Tamara und Adrian Steinmann sind mit ihren zwei Töchtern vom Bauernhof im Neuenburger Jura auf einen Betrieb an der Ostküste Kanadas gezogen. Für die Erfüllung ihres Traums sind Anpassung und harte Arbeit gefragt.

Susanne Künsch |

Es ist zehn  Uhr morgens auf der «Ferme Gerise» im kanadischen Quebec. Sechs Stunden hinter der Schweizer Zeit. Adrian Steinmann musste noch Kälber verladen, dann hat er Zeit für ein Interview, denn die Tage sind lang auf der 100 Hektaren grossen Farm mit zusätzlich 25 Hektaren Pachtland und 85  Kühen.

«Der Ertrag muss stimmen»

«Hier gibt es kein Kässeli für Landwirte, hier ist Unternehmertum im wahrsten Sinn des Wortes gefragt», sagt der Neo-Kanadier.
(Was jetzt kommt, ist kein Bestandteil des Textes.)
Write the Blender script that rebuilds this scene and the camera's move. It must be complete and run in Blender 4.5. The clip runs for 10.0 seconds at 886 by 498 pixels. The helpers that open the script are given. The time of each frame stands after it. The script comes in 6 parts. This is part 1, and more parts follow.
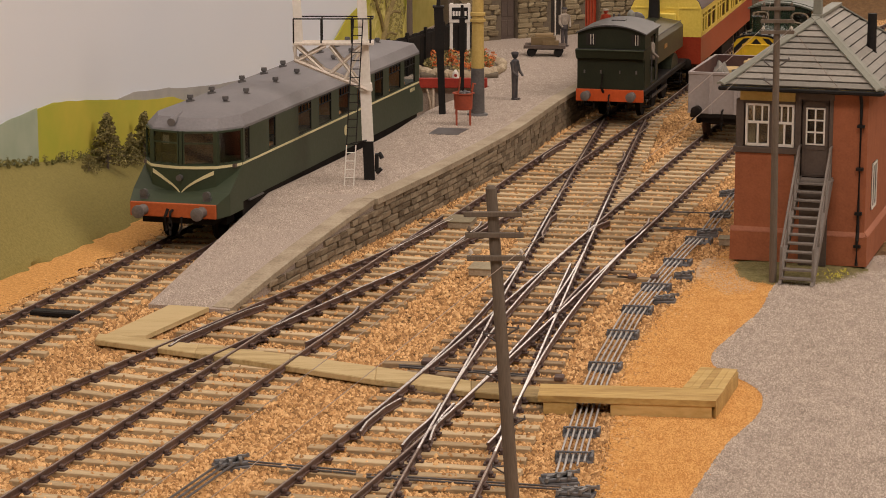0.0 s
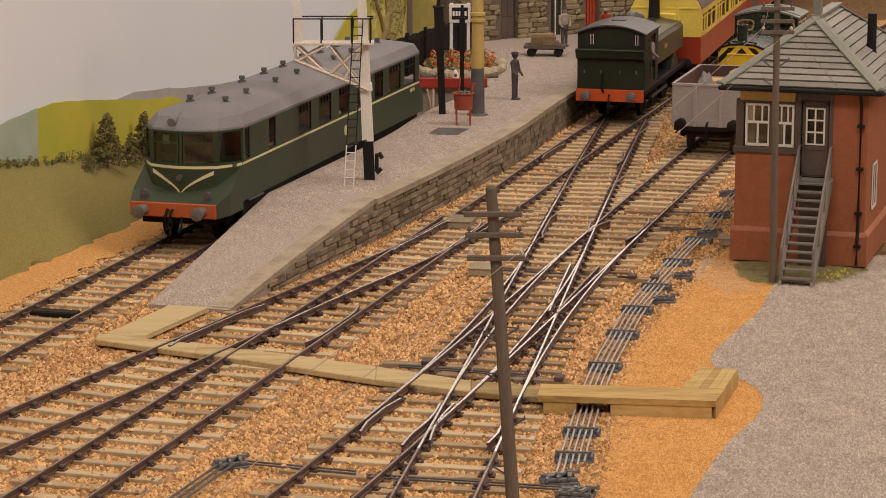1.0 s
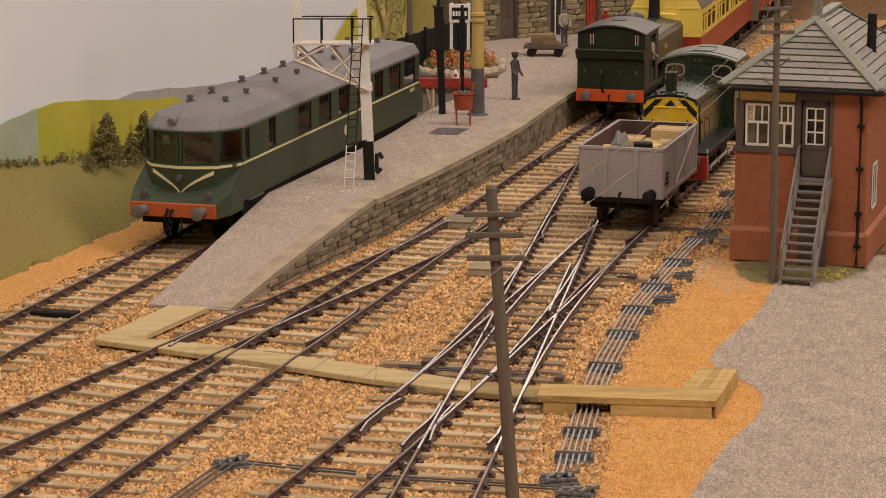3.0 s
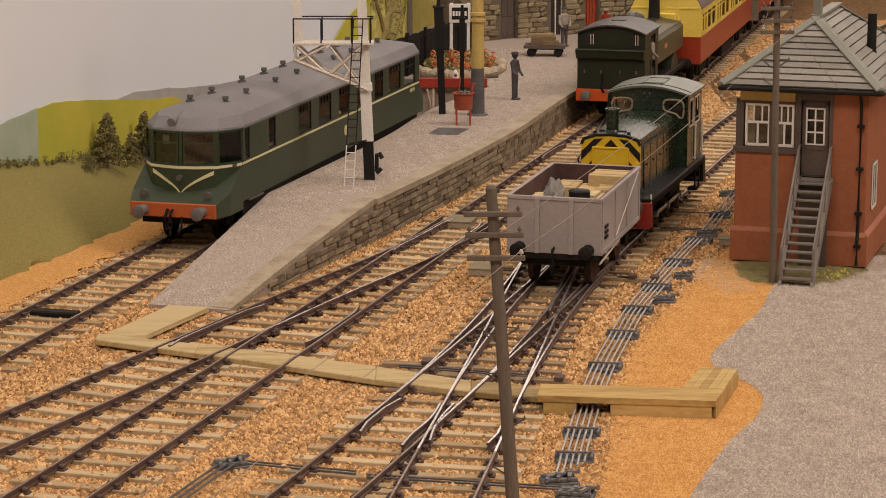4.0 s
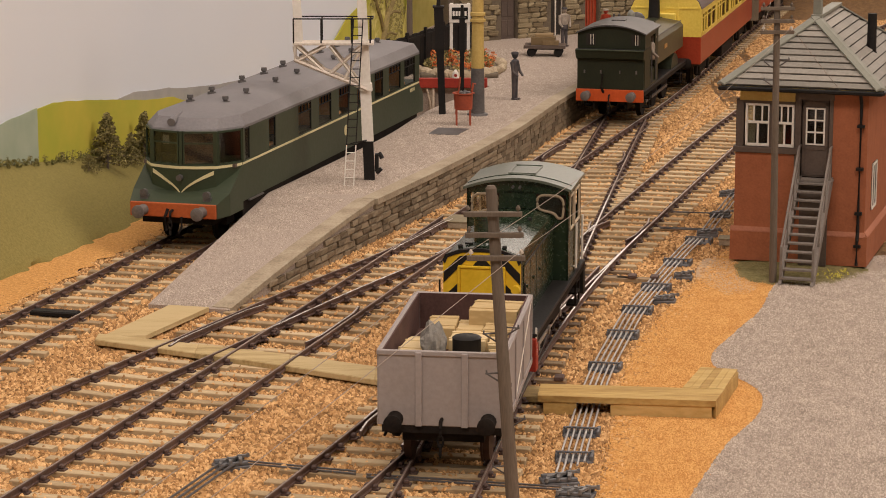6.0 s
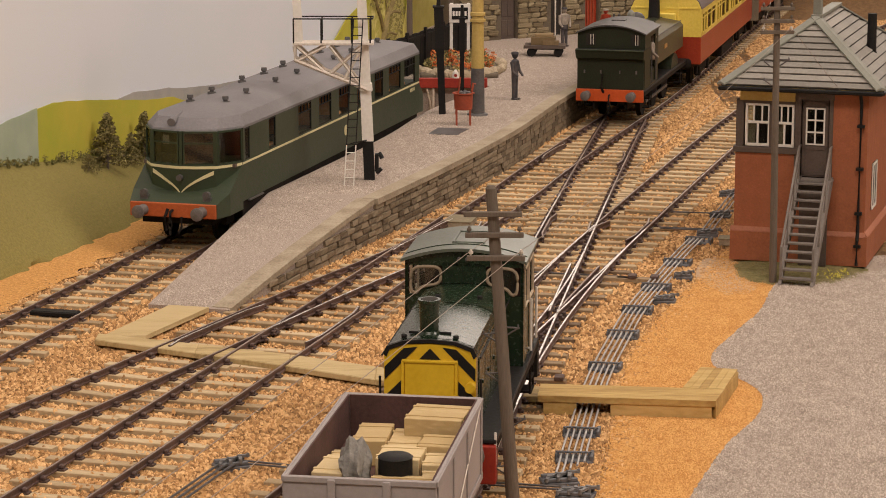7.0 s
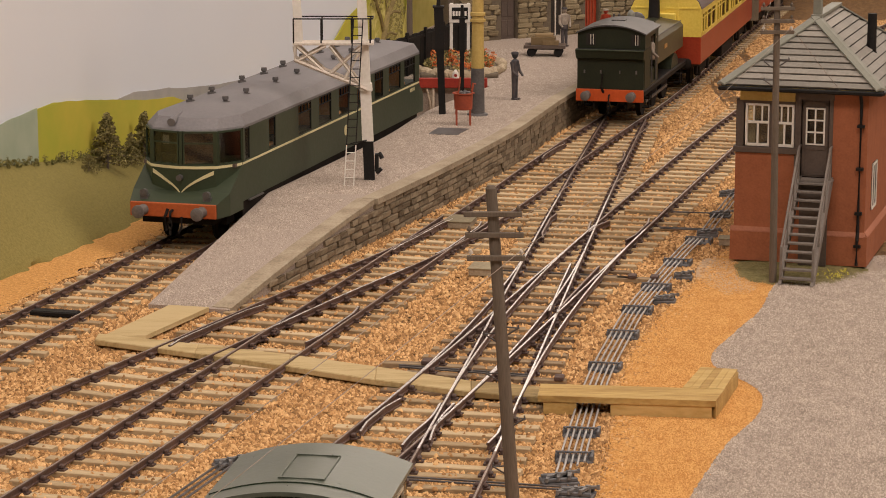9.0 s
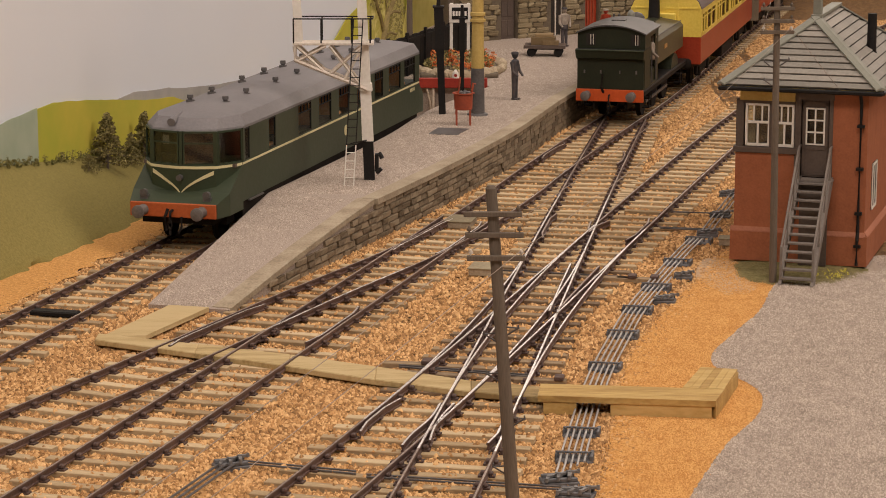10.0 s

Die Wirtschaftlichkeit der Farm werde regelmässig und knallhart vom Banker kontrolliert. Und Steinmann weiter: «Man muss gut rechnen können, und der Ertrag muss stimmen, wer mit dem nicht klarkommt, ist hier am falschen Platz.» Anders als in der Schweiz arbeite man jedoch mit Bankern zusammen, die sich in der Landwirtschaft auskennen würden.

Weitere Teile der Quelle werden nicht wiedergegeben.